Wyćwiczonymi ruchami zawrócił konia. Nie zatrzymał go jednak w miejscu, jak zwykli robić to niedoświadczeni jeźdźcy. Zrobił mały nawrót w okół powalonego wozu, nie zwalniając biegu konia, przez co mógł ponownie rozpędzić się do pożądanej szybkości.
Za cel obrał trójkę potworów, które były gotowe na spotkanie z nim. Czekały.

Spiął konia i wypalił do przodu.

Nim pierwszy z nich zdołał wyskoczyć z lewej strony, Edgar

Edgar: Inicjatywa 88/10 udany


.. zdołał podnieść tarczę na pożądaną wysokość.
Zwierzoczłek: Atak wręcz (WW) 55/48 udany

Cios odbił się od tarczy, nie wyrządzając żadnej szkody.

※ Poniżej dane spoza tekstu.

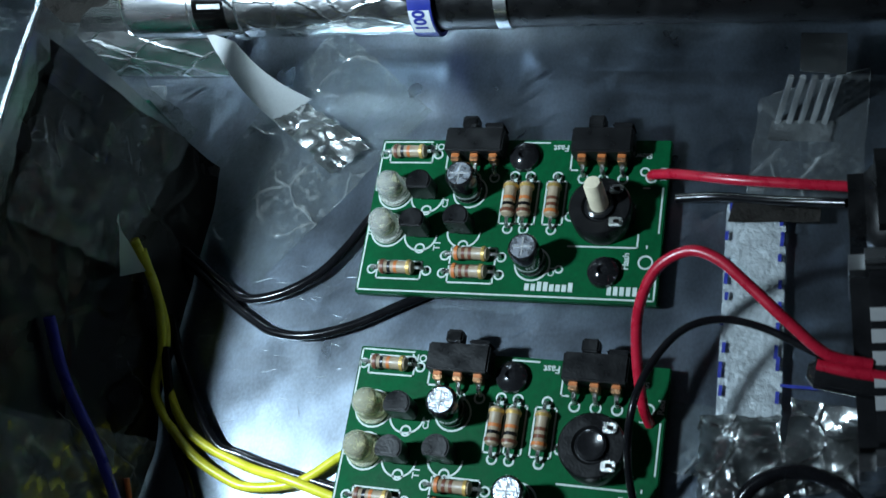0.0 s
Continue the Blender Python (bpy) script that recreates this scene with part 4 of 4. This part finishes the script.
wire("blue_wire", [(34.6, -93, 33), (36.4, -101, 27), (40, -110, 18), (43, -119, 11), (46.5, -128, 6), (50, -137, 3)], 0.95, BLUE_WIRE, "dark blue insulated wire hanging off the divider")
wire("orange_wire", [(41, -112, 10), (42.6, -120, 6), (44, -128, 3), (45, -137, 2)], 0.5, ORANGE_WIRE, "thin orange wire near the divider's foot")
wire("red_wire", [(-110.5, -17.6, 41.6), (-119, -18.6, 42.6), (-130, -20.0, 44), (-138, -23.6, 43), (-143, -33, 41), (-146, -44, 40), (-148.3, -50, 41)], 0.9, RED_WIRE, "red insulated wire from the coil to the side wall", "red coil leads")
wire("red_wire", [(-104.5, -29.3, 41.4), (-111, -30.0, 41.6), (-124, -34.0, 40), (-131.5, -43.5, 39), (-137, -57, 38), (-144, -64, 38.6), (-148.4, -68, 39.5)], 0.9, RED_WIRE, "red insulated wire sagging to the side wall", "red coil leads")
wire("orange_wire", [(-148.6, -46, 46), (-147.2, -58, 44), (-147.0, -68, 42), (-146.6, -80, 42), (-146.8, -92, 42), (-146, -108, 42), (-145.6, -125, 42)], 0.75, ORANGE_WIRE, "orange insulated wire taped along the side wall", "orange leads")
wire("orange_wire", [(-148.8, -52, 42), (-148.0, -66, 40), (-147.6, -80, 40.6), (-147.0, -94, 41), (-146, -110, 40), (-146, -126, 40)], 0.75, ORANGE_WIRE, "orange insulated wire beside its twin", "orange leads")
wire("black_wire", [(-148.4, -78, 43), (-147.4, -70, 38), (-146.8, -60, 28), (-143, -56, 20), (-137, -58.6, 15), (-130, -65, 12), pt(-10, 33, 10.5), pt(-8, 28, 11)], 1.3, BLACK_WIRE, "black insulated wire from the wall to the holder")
wire("black_wire", [pt(4, 27, 11.5), (-116.5, -69, 11.5), (-109, -66.4, 9), (-101, -69.4, 5), (-95.2, -76, 2.2), (-90.2, -88, 1.5), (-88.4, -99, 1.5), (-87.6, -107, 1.5), (-86.2, -112.6, 1.4)], 1.45, BLACK_WIRE, "thick black insulated wire curving over the floor")
wire("bare_joint", [(-86.4, -112.4, 1.4), (-84.6, -115.2, 1.5), (-83.4, -117.2, 1.4)], 0.75, TIN, "soldered joint between two wires")
wire("black_wire", [(-83.2, -117, 1.3), (-79.6, -121.6, 1.2), (-74, -128.5, 1.2), (-69, -136, 1.2)], 1.1, NAVY_LABEL, "dark blue sleeved wire on the floor")
wire("red_wire", [(-36.6, -90.2, 22.0), (-35.2, -93.5, 23.4), (-32.6, -98.4, 22.6), (-27.6, -104.6, 19.4), (-19, -111.6, 14), (-9, -117.6, 10), (-2.6, -121.6, 7), (-3.4, -125, 5)], 0.9, RED_WIRE, "red insulated wire from the coil to the joint", "red motor leads")
wire("red_wire", [(-25.6, -96.6, 22.0), (-27.4, -100.6, 22.0), (-28.8, -106, 18), (-30.8, -113, 11), (-29.2, -121, 7), (-22.5, -126, 6), (-15, -128.2, 5)], 0.85, RED_WIRE, "red insulated wire crossing over its twin", "red motor leads")
wire("black_wire", [(-25.6, -107.4, 2.2), (-22.6, -112, 1.4), (-18.4, -117.5, 1.4), (-9.6, -123.6, 2)], 0.8, BLACK_WIRE, "short black insulated wire under the red ones")
wire("black_wire", [(-20.6, -104.6, 2.2), (-14.5, -108, 1.6), (-8.5, -111.5, 1.4)], 0.75, BLACK_WIRE, "short black insulated lead by the coil")

# ---- loose and stuck things ----
joint = thing("wire_joint", "brown taped wire joint wrapped in clear tape", "joint", -8, -128, 0)
part("core", box(-14.5, -2.5, -129.8, -125.8, 0.8, 4.6, 1.2, segs=3), mat("brown_resin", (0.16, 0.12, 0.08), 0.35, 0, 0.3, 300, 1500, 0.4), joint)
part("black_end", box(-3.2, 1.4, -129.2, -125.2, 0.6, 4.0, 0.6), BLACK_GLOSS, joint)
part("tape_wrap", sheet((-18, -131.5, 1.0), (0, -130.5, 1.2), (0.2, -124.8, 4.8), (-17.4, -125.4, 4.6), 14, 10, 0.1, 1.0, 4, 41), TAPE_WRINKLED, joint)

def floor_tape(a, b, c, d, seed, material, label, n=20, wave=0.06):
    """A strip of clear tape on the floor: the film, its four edges' glint drawn as broken pale lines."""
    mid = (Vector(a) + Vector(b) + Vector(c) + Vector(d)) / 4
    ob = thing("floor_tape", label, "tape", mid.x, mid.y, 0.1, group="floor tapes")
    part("film", sheet(a, b, c, d, n, n, 0.08, wave, 6, seed, ragged=0.3), material, ob)
    random.seed(seed)
    for p, q in ((a, b), (b, c), (c, d), (d, a)):
        p, q = Vector(p), Vector(q)
        k, bm, at_ = 24, None, 0
        while at_ < k:
            n = random.randint(2, 7)
            if random.random() < 0.4:
                line = [p.lerp(q, i / k) + Vector((0.2 * noise.noise(p + Vector((i, seed, 0)) * 1.3), 0.2 * noise.noise(q + Vector((i, 0, seed)) * 1.3), 0.22)) for i in range(at_, min(at_ + n, k) + 1)]
                b_ = sweep(line, random.uniform(0.03, 0.06), 4, 1, smooth=False)
                bm = b_ if bm is None else joined(bm, b_)
            at_ += n
        if bm:
            part("cut_edge", bm, TAPE_GLINT, ob)
    return ob


floor_tape((31, -57.8, 0.35), (50, -73.6, 0.35), (76.8, -37.6, 0.35), (54, -19, 0.35), 51, TAPE_WRINKLED, "square of wrinkled clear tape stuck on the floor", 44, 0.5)
for a, b, cc, d, sd, mm_ in (((-86, -72, .3), (-60.5, -86, .3), (-59, -57, .3), (-72, -55, .3), 52, TAPE_CLOUDY), ((-136, -56, .3), (-84, -68, .3), (-66, -50, .3), (-120, -44, .3), 53, TAPE_CLOUDY),
                             ((-84, -116, .3), (-78, -127, .3), (-62, -117, .3), (-72.5, -107, .3), 54, TAPE_CLOUDY), ((-100, -114, .3), (-92, -124, .3), (-72, -96, .3), (-84, -88, .3), 55, TAPE),
                             ((-64, -128, .3), (-38, -132, .3), (-34, -108, .3), (-57, -108, .3), 56, TAPE_CLOUDY), ((-6, -41, .35), (22, -40, .35), (20, -33, .35), (-6, -34, .35), 57, TAPE),
                             ((134, -52.5, .35), (152, -52, .35), (152, -28, .35), (134.6, -34, .35), 58, TAPE), ((124.5, -99, .35), (133, -99, .35), (133.5, -88, .35), (125.5, -88, .35), 59, TAPE_WRINKLED)):
    floor_tape(a, b, cc, d, sd, mm_, "clear tape with cloudy glue on the metal floor")
single("glue_residue", sheet((-146, -100, 0.18), (-10, -100, 0.18), (-4, -14, 0.18), (-146, -14, 0.18), 24, 16, 0.02), GLUE_HAZE, "dried specks of glue over the metal floor", "glue", kind="stuff")
single("wall_film", sheet((-148.2, -96, 8), (-148, -58, 4), (-149.8, -50, 44), (-150, -100, 46), 20, 16, 0.1, 0.5, 14, 60, ragged=0.6), TAPE_THIN, "clear tape over the wires on the side wall", "tape")
tent = thing("tape_tent", "crumpled clear tape tent standing under the flag", "tape", -40, -30, 0)
part("front_film", sheet((-33.5, -35, 0.4), (-30.5, -21, 0.4), (-40.5, -17, 14), (-47.5, -28, 14), 30, 30, 0.12, 2.4, 6, 61, ragged=0.6), MILKY, tent)
part("side_film", sheet((-46, -38, 0.4), (-57, -44, 0.4), (-60, -24, 20), (-47, -17, 18), 16, 16, 0.12, 0.9, 9, 62, ragged=0.8), TAPE_FLAT, tent)
part("stiff_edge", sweep([(-45.0, -38.6, 0.8), (-44.6, -33, 7), (-45.6, -28, 13)], 0.35, 6), TIN, tent)

# right-hand end: white strip, clip, square batteries
strip = thing("white_tape_strip", "sparkling white tape strip with blue pen lines", "tape", 137, -72, 0)
part("strip", sheet((133.0, -92, 1.4), (142.6, -91, 1.4), (140.6, -54.0, 1.4), (131.3, -54.4, 1.4), 14, 40, 1.2, 0.25, 3, 64), WHITE_FOAM, strip)
random.seed(8)
for x0, x1, y0, y1 in ((131.9, 133.4, -90, -55), (140.2, 141.6, -88, -55.5)):
    for k in range(9):
        t = (k + random.uniform(-0.3, 0.3)) / 9
        y = y1 + (y0 - y1) * t
        x = x0 + (x1 - x0) * t + random.uniform(-0.3, 0.3)
        part("pen_stroke", box(x - 0.28, x + 0.28, y - random.uniform(1.2, 2.6), y, 2.0, 2.12), BLUE_PEN, strip)
part("pen_stroke", box(142.0, 147.5, -84.6, -84.1, 2.0, 2.1), BLUE_PEN, strip)
single("foil_scrap", sheet((131.5, -104, 0.6), (145, -103, 0.6), (142.5, -89.5, 2.8), (130.8, -90.5, 2.8), 16, 16, 0.12, 2.4, 5, 65, ragged=0.7), FOIL, "crumpled foil scrap over the white strip", "foil")
single("foil_scrap", sheet((142.5, -101, 0.8), (158, -98, 0.8), (157, -88, 4), (144, -86.5, 3), 14, 14, 0.12, 1.6, 4, 66, ragged=0.6), FOIL, "crumpled foil scrap under the battery", "foil")
single("smoky_patch", sheet((131.8, -58, 2.6), (146, -57.4, 2.6), (146, -53.2, 2.4), (132.6, -53.0, 2.4), 10, 6, 0.1, 0.3, 4, 67), bpy.data.materials["smoky_tape"], "smoky tape across the white strip's end", "tape")
single("bracket", sheet((141.2, -27.0, 9.5), (148.4, -27.0, 9.5), (148.6, -34.2, 8.6), (141.4, -33.8, 8.6), 6, 6, 0.6, 0.2, 5, 68), ALU_WALL, "bent metal bracket with a slotted front", "bracket")
clip = bpy.data.objects["bracket"]
bm = None
for k in range(5):
    x = 140.2 + 1.85 * k
    b = box(x - 0.45, x + 0.45, -0.4, 0.4, -4.2, 4.2, 0.1)
    bmesh.ops.transform(b, matrix=at(0, 0, 0), verts=b.verts)
    for v in b.verts:
        v.co = Vector((v.co.x - 0.28 * (4.2 - v.co.z), -34.6 - 0.48 * (4.2 - v.co.z) + v.co.y, v.co.z + 4.4))
    bm = b if bm is None else joined(bm, b)
part("slotted_front", bm, PALE_FOIL, clip, "pale slotted grille")
part("foot", sheet((136.5, -42, 0.5), (146.5, -42, 0.5), (147, -38.2, 0.7), (137.0, -38.2, 0.7), 4, 3, 0.4), ALU_PART, clip)


def block_battery(x, y, rot, label):
    ob = thing("block_battery", label, "battery", x, y, 0.4, rot, "block batteries")
    part("case", box(-13, 13, -15, 15, 0.2, 17, 2.6, segs=4), BLACK_GLOSS, ob, local=True)
    part("end_rim", box(-13.1, 13.1, 13.6, 15.6, 0.1, 17.2, 2.2, segs=4), CHROME, ob, "bright metal rim", local=True)
    part("end_rim", box(-13.1, 13.1, -15.6, -13.6, 0.1, 17.2, 2.2, segs=4), CHROME, ob, local=True)
    part("snap_cap", box(-12.6, 12.6, 15.7, 34, 1.0, 16.5, 4, segs=3), BLACK, ob, "black snap connector", local=True)
    bars = None
    for k in range(5):
        bars = box(-10.6, -7.4, -8 + 3.2 * k, -6 + 3.2 * k, 17.0, 17.06, bm=bars)
    part("case_print", bars, GREY_PRINT, ob, "grey bars of print", local=True)
    return ob


block_battery(165.5, -82.5, 6, "black block battery with bright rims, lying on the floor")
boot = thing("wire_boot", "black rubber boot with a red wire through it", "boot", 151, -86, 8)
part("sleeve", rod((146.5, -85.9, 15), (157, -87.2, 14.5), 2.3, 18, 0.5), BLACK_GLOSS, boot)
part("red_insert", sweep([(147.8, -85.6, 16.9), (152, -86.2, 17.0), (157, -86.6, 16.8)], 0.9), RED_WIRE, boot)
wire("black_wire", [(137, -107, 3), (139, -101.5, 5), (144, -98.4, 6), (150, -98.8, 6), (154.5, -102, 5), (156, -108, 3)], 1.1, BLACK_WIRE, "thick black wire loop over the foil")
single("dark_plate", sheet((57.0, -141, 0.4), (99, -140, 0.4), (96.5, -116.6, 0.4), (57.0, -118.2, 0.4), 8, 8, 0.6, 0.1, 10, 70), mat("dull_grey_plate", (0.05, 0.053, 0.056), 0.5, 0.0, 0.2, 120, 900, 0.1), "dull grey metal plate lying at the front", "plate")

# pen lines on the metal
for label, pts in (("thin pen line with a cross bar", [(34.5, 1.2, 37.5), (34.9, 0.2, 26)]), ("short dark pen stroke on metal", [(32.6, 1.25, 37.6), (36.6, 1.25, 37.4)]), ("pen line beside the window", [(3, 2.0, 54.0), (22, 2.0, 52.6)]),
                   ("pen line beside the window", [(-78, 2.0, 57.6), (-55, 2.0, 54.8)]), ("pen tick over the window", [(-34.5, 2.1, 54.6), (-35.2, 2.2, 57.8)]), ("pen tick over the window", [(-55, 2.1, 54), (-55.4, 2.2, 57)])):
    b = sweep([(x, lean(z) + 0.5 * noise.noise(Vector((x / 50, z / 30, 0))) - 0.12, z) for x, y, z in pts], 0.2, 6, 4)
    single("pen_line", b, BLACK_PEN, label, "pen line", "pen lines on the wall")
single("pen_line", sweep([(-146.4, -49, 0.3), (-146.8, -33, 0.3), (-147, -19, 0.3)], 0.25, 6, 4), BLACK_PEN, "dark pen line along the floor's fold", "pen line")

Kolejny zamach mieczem, kolejny cel.

Edgar: Atak z konia (WW) +10 za szarżę 80/45 udany


Zwierzoczłek: Parowanie 55/36 udane


bestii udało się jednak sparować cios, przyjmując go na ostrze zakrzywionego tasaka.

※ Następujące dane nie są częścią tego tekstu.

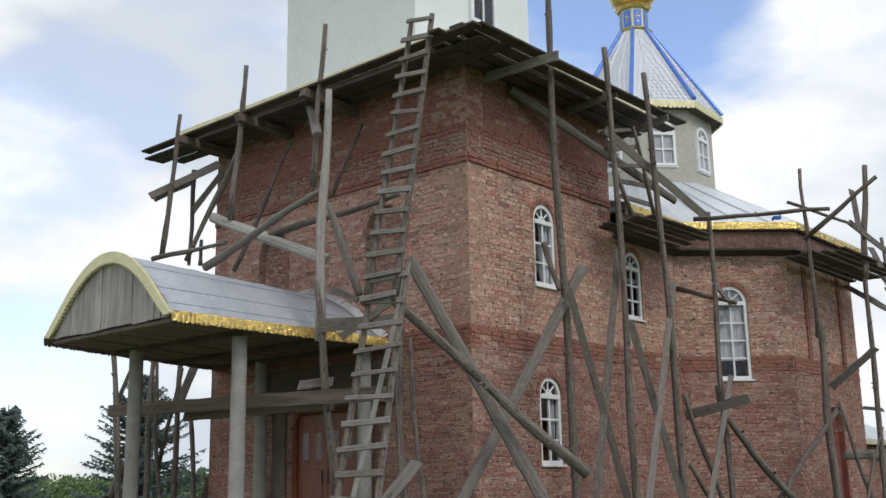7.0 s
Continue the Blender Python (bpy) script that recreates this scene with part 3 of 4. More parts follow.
tower_roof = thing("tower_roof", "low sheet metal roof over the brick tower", "roof", kind="structure")
TE = rect(-TW - 0.35, -0.62, 0.55, TD + 0.5)
US = rect(-4.35, 0.38, -1.3, 3.4)
bm = bmesh.new()
slope(bm, ring(TE, 8.0), ring(US, 8.6))
part("roof_sheet", bm, M_TIN, tower_roof)
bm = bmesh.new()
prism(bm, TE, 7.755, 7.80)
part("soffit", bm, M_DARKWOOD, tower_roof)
bm = bmesh.new()
for (a, b) in zip(TE, TE[1:] + TE[:1]):
    box(bm, (min(a[0], b[0]) - 0.012, min(a[1], b[1]) - 0.012, 7.80), (max(a[0], b[0]) + 0.012, max(a[1], b[1]) + 0.012, 7.99))
part("fascia", bm, M_BROWN, tower_roof)
trim(ring(TE, 0), 7.86, 8.0, M_GOLDP, tower_roof, "gold_edge", closed=True, out=0.03)

upper = thing("belfry", "white plastered upper stage of the tower", "tower", kind="structure")
bm = bmesh.new()
prism(bm, US, 8.55, 13.2)
part("wall", bm, M_PLASTW, upper)
bm = bmesh.new()
prism(bm, rect(-4.6, 0.1, -1.05, 3.65), 13.2, 15.4, rect(-2.9, 1.8, -2.75, 1.95))
part("roof", bm, M_TIN, upper)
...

To tylko rozwścieczyło kawalera, dodając mu siły do ataku na kolejnego, po drugiej stronie konia.

Edgar: Atak z konia (WW) 70/10


Tym razem pomiot nie zdołał ujść z życiem. Cięcie rozpłatało ciało na wysokości styku barku i szyi, wyrzucając litry krwi w powietrze.

Przegalopował dalej, między chaty.


Yrseldain

Elfa czekała poezja.

Yrseldain: Atak wręcz (WW) 89/80 zdany


Pierwszy cios, który spadł z góry, bowiem elf znajdował się w powietrzu, wylądował w czaszce pomiotu, całkowicie go zaskakując. Tancerz wojny wypuścił z dłoni ostrze, by przekoziołkować dla amortyzacji upadku.
Zaskoczony towarzysz swojego okropnego kumpla, zauważył tylko płomienną smugę, która pozbawiła życia jego brata. Smuga szybko zatrzymała się w miejscu. Tanecznym krokiem wyskoczyła do przodu, by szybkim cięciem

Yrseldain: Atak wręcz (WW) 89/38 zdany


Pozbawić życia kolejnego z oprawców. Przeszedł pod pachą przeciwnika, bowiem właśnie tam zatrzymał się jego cios. Wyszarpnął ostrze z głowy przeciwnika i ukrył się w mroku.

Cały hałas zaalarmował pozostałych, którzy zgromadzili się przy pobojowisku. Został tylko jeden, mordował dzieci. Pozostała trójka spoglądała na truchła, by po chwili stanąć na baczność. Ci, którzy mieli duże uszy, podobne do psich, zaczęli nimi strzyc. Pozostali wciągali powietrze w swoje nozdrza.
Chcieli wyczuć elfa.

Mieli pecha, bowiem Liściaste Ostrze obszedł ich z drugiej strony. Ustawili się w quasi kręgu, plecami do siebie.


Pytanie: jak zaatakuje nasz mściciel?